**EXERCISE AIM:** Omit any picture, and return the remaining data exactly as written.
== SOURCE EXCERPT ==
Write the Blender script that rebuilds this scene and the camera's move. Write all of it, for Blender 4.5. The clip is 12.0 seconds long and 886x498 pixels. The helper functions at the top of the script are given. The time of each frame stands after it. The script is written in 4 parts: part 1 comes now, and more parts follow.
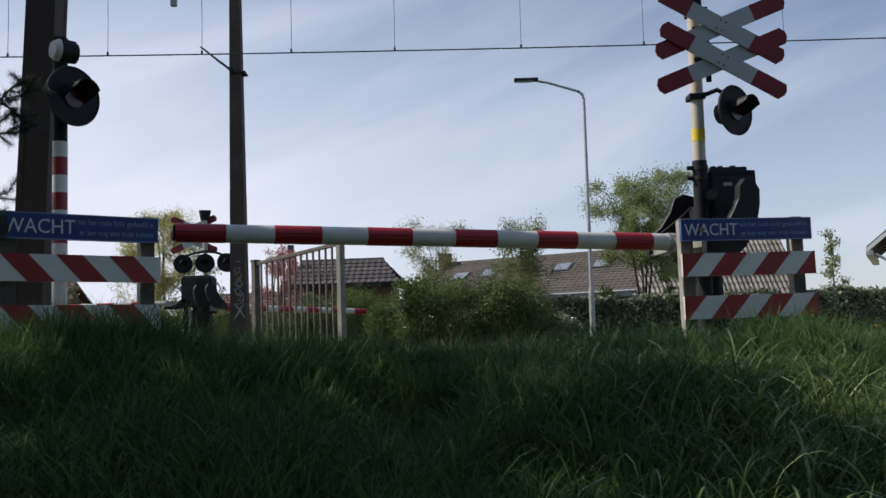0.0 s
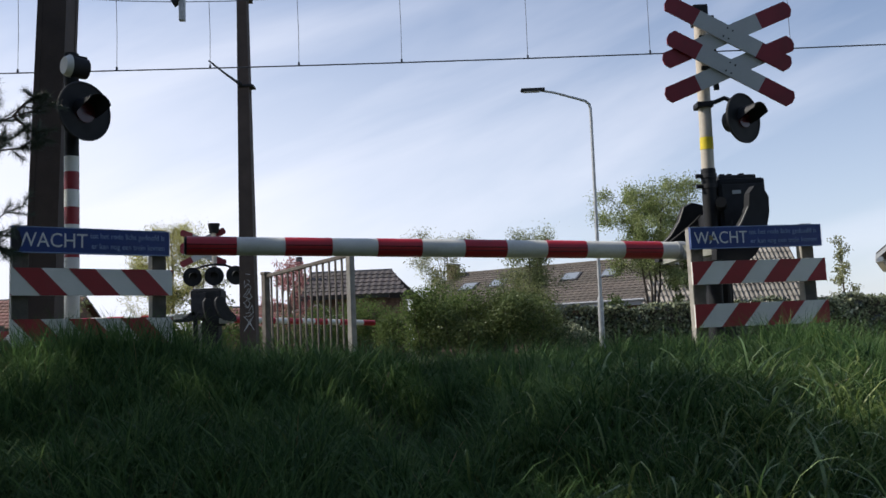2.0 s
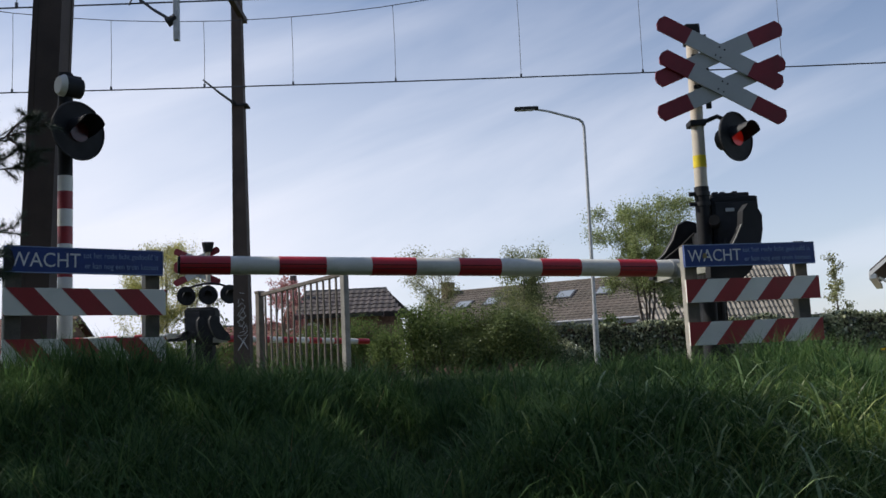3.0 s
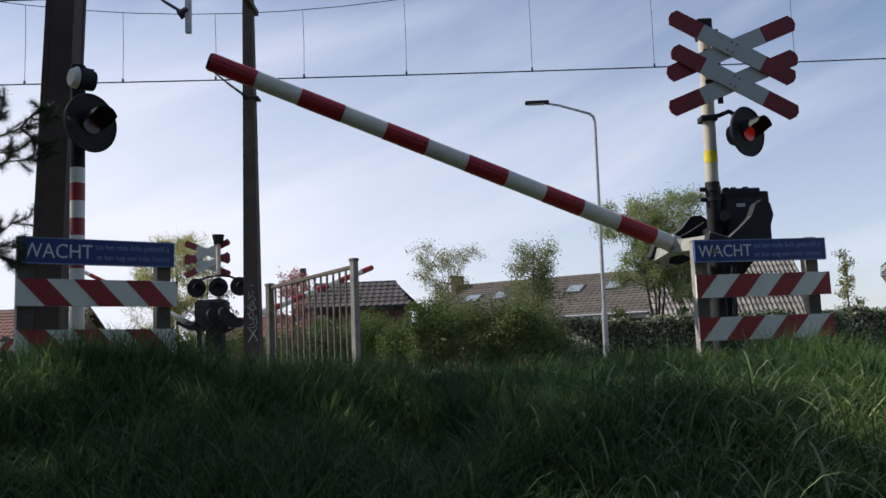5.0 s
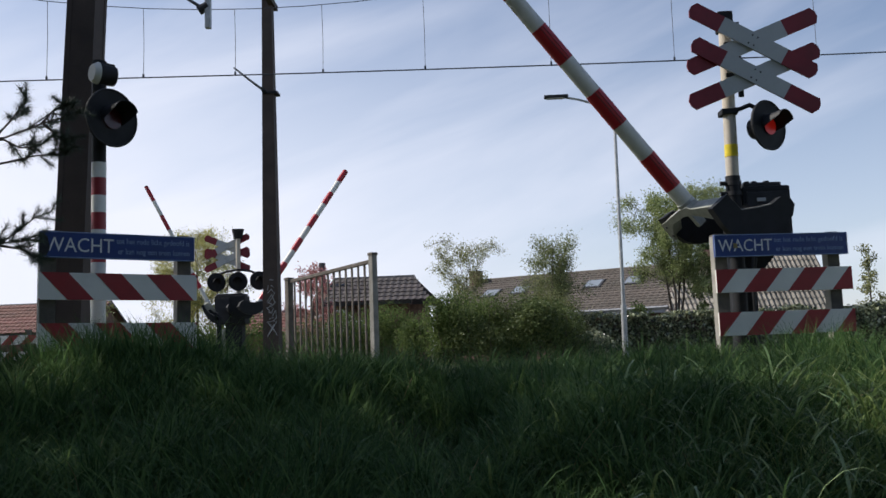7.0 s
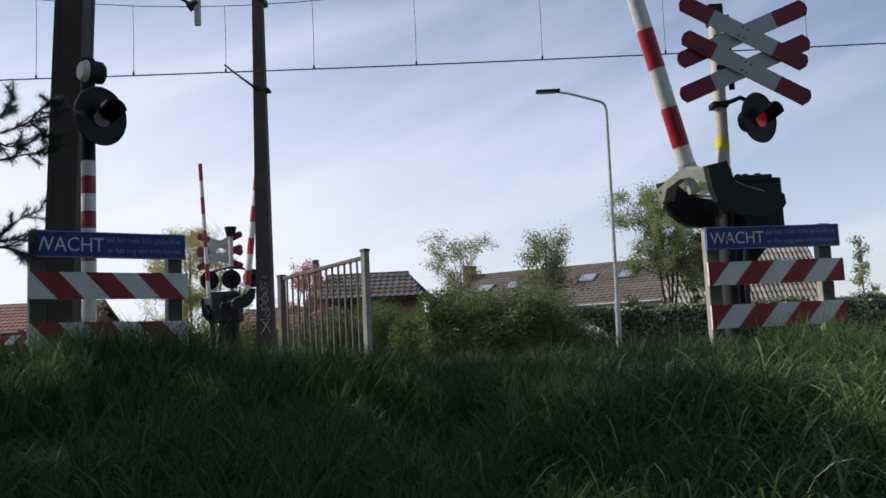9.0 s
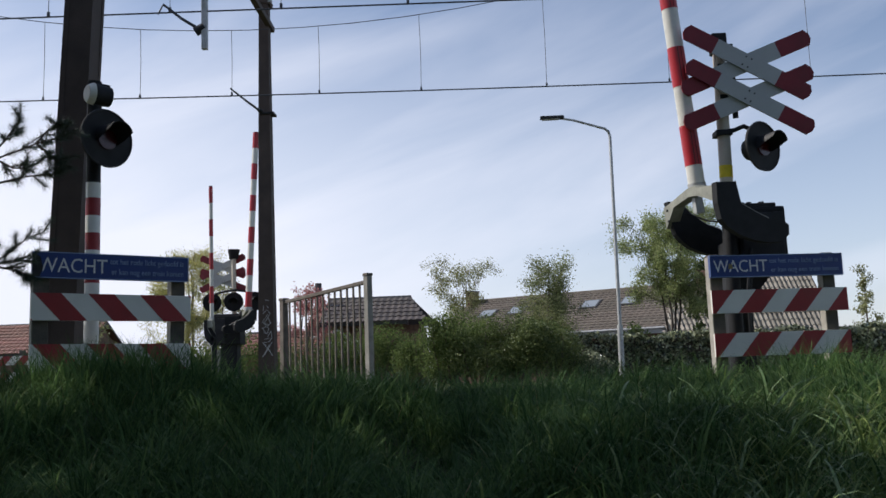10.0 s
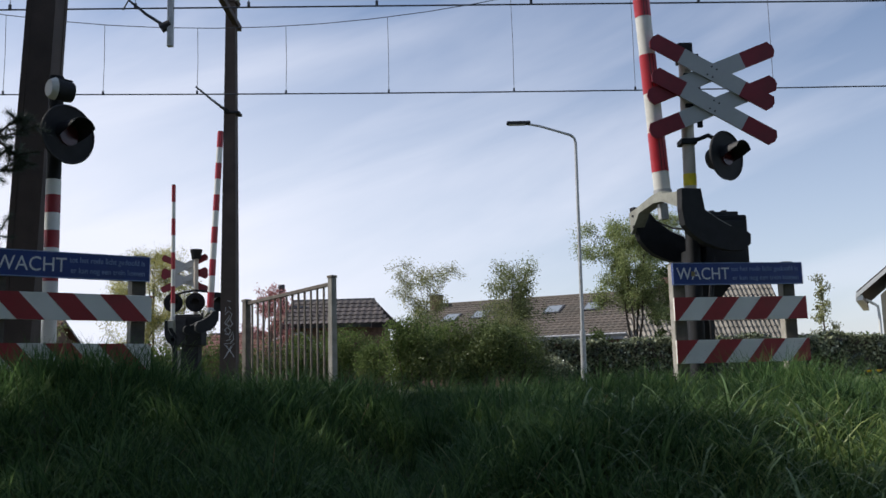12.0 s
===
**RESPONSE:**
Write the Blender script that rebuilds this scene and the camera's move. Write all of it, for Blender 4.5. The clip is 12.0 seconds long and 886x498 pixels. The helper functions at the top of the script are given. The time of each frame stands after it. The script is written in 4 parts: part 1 comes now, and more parts follow.
0.0 s
2.0 s
3.0 s
5.0 s
7.0 s
9.0 s
10.0 s
12.0 s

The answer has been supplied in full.